## INFORMATION PROVIDED

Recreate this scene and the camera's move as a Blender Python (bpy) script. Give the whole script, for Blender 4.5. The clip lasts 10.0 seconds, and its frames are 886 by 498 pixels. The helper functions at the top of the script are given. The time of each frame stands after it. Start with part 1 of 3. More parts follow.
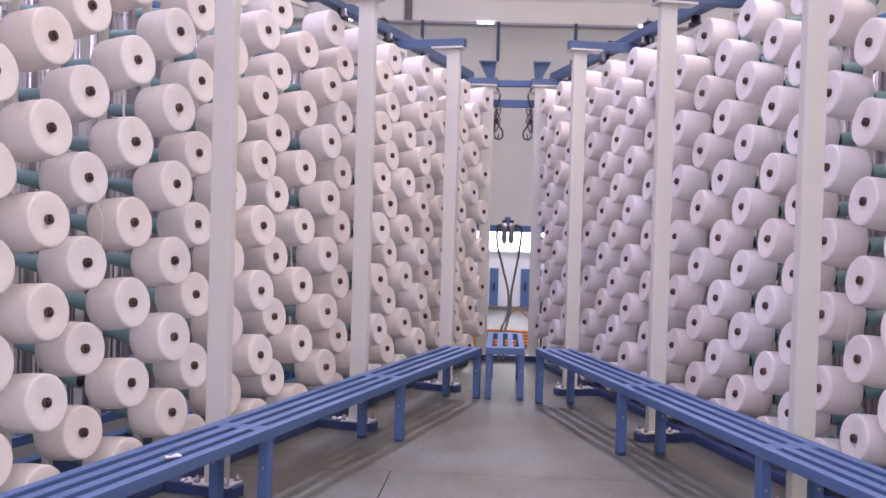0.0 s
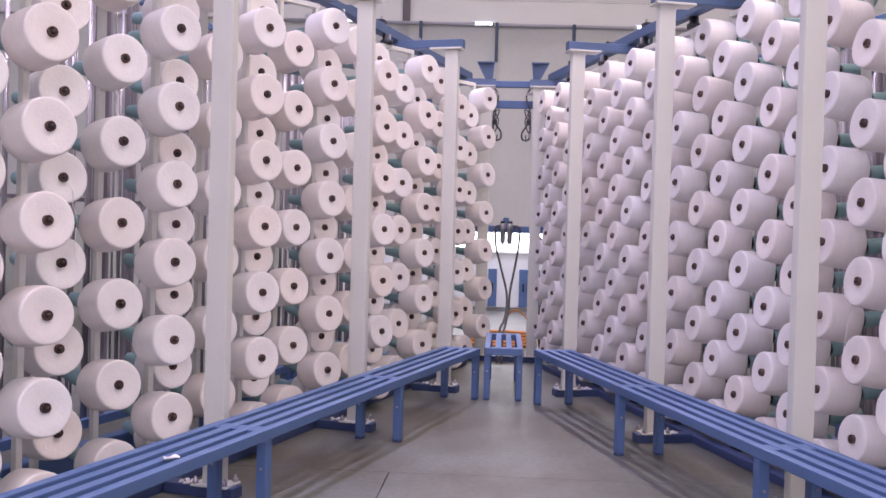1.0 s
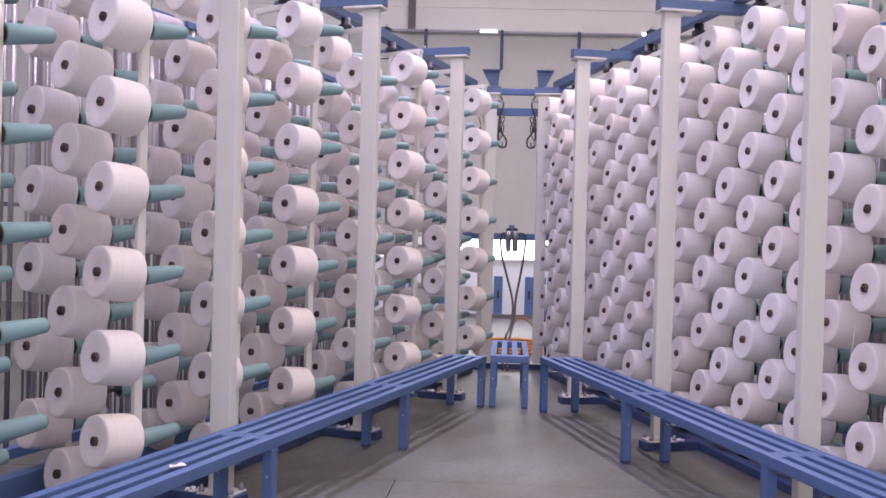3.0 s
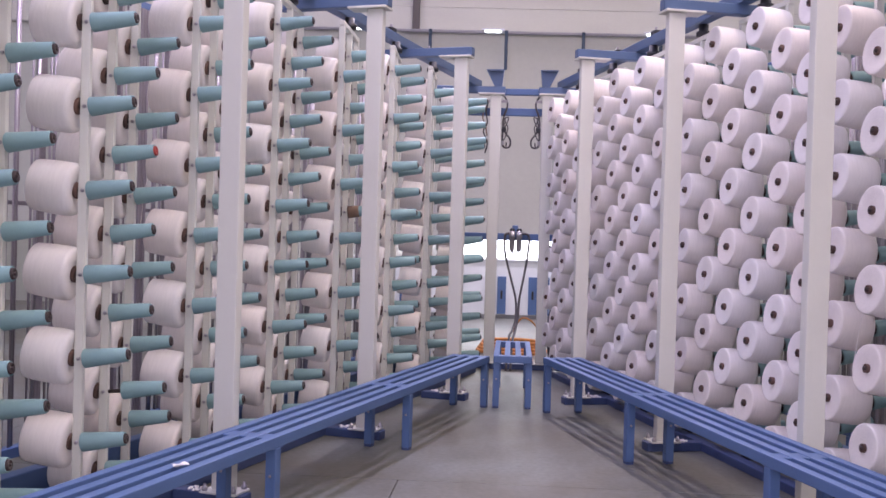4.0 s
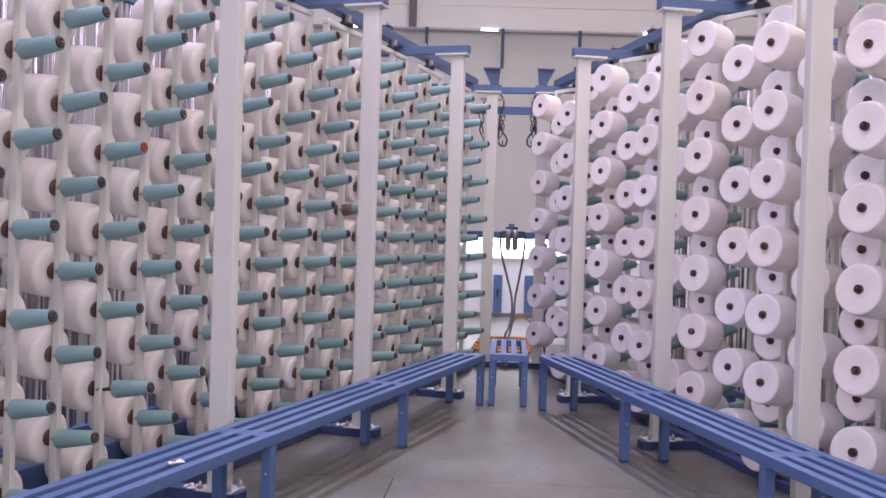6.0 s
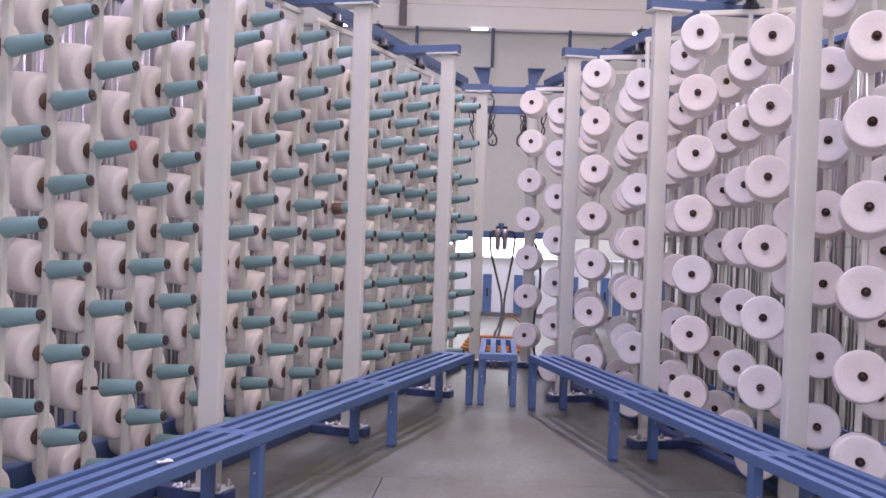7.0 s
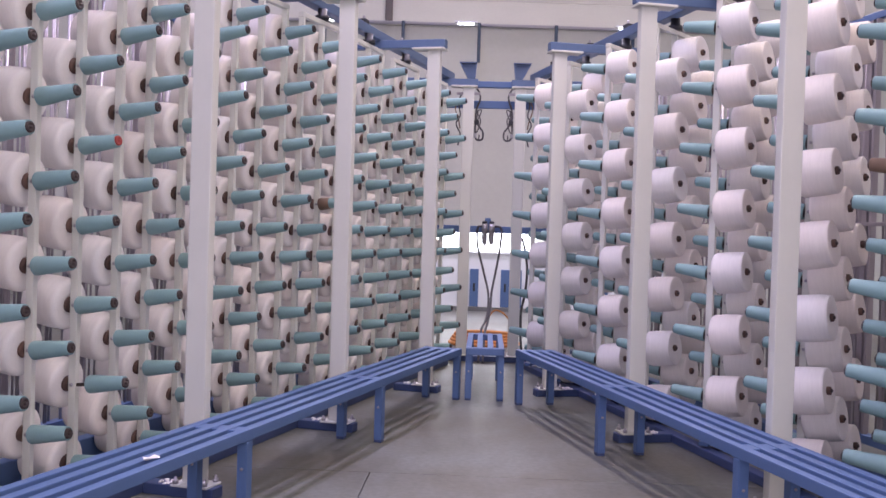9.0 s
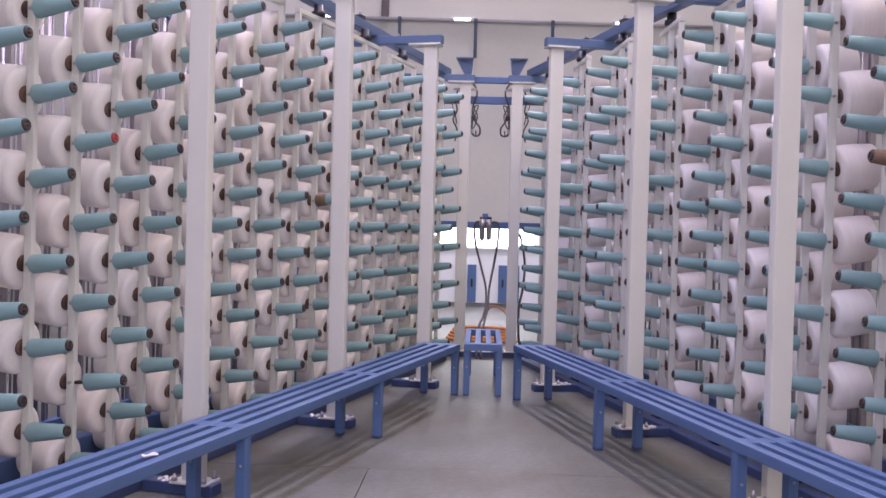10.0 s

## AIM
Images in the data above are to be skipped. Retype all other material exactly.

## OUTPUT OF THE EXERCISE
Recreate this scene and the camera's move as a Blender Python (bpy) script. Give the whole script, for Blender 4.5. The clip lasts 10.0 seconds, and its frames are 886 by 498 pixels. The helper functions at the top of the script are given. The time of each frame stands after it. Start with part 1 of 3. More parts follow.
0.0 s
1.0 s
3.0 s
4.0 s
6.0 s
7.0 s
9.0 s
10.0 s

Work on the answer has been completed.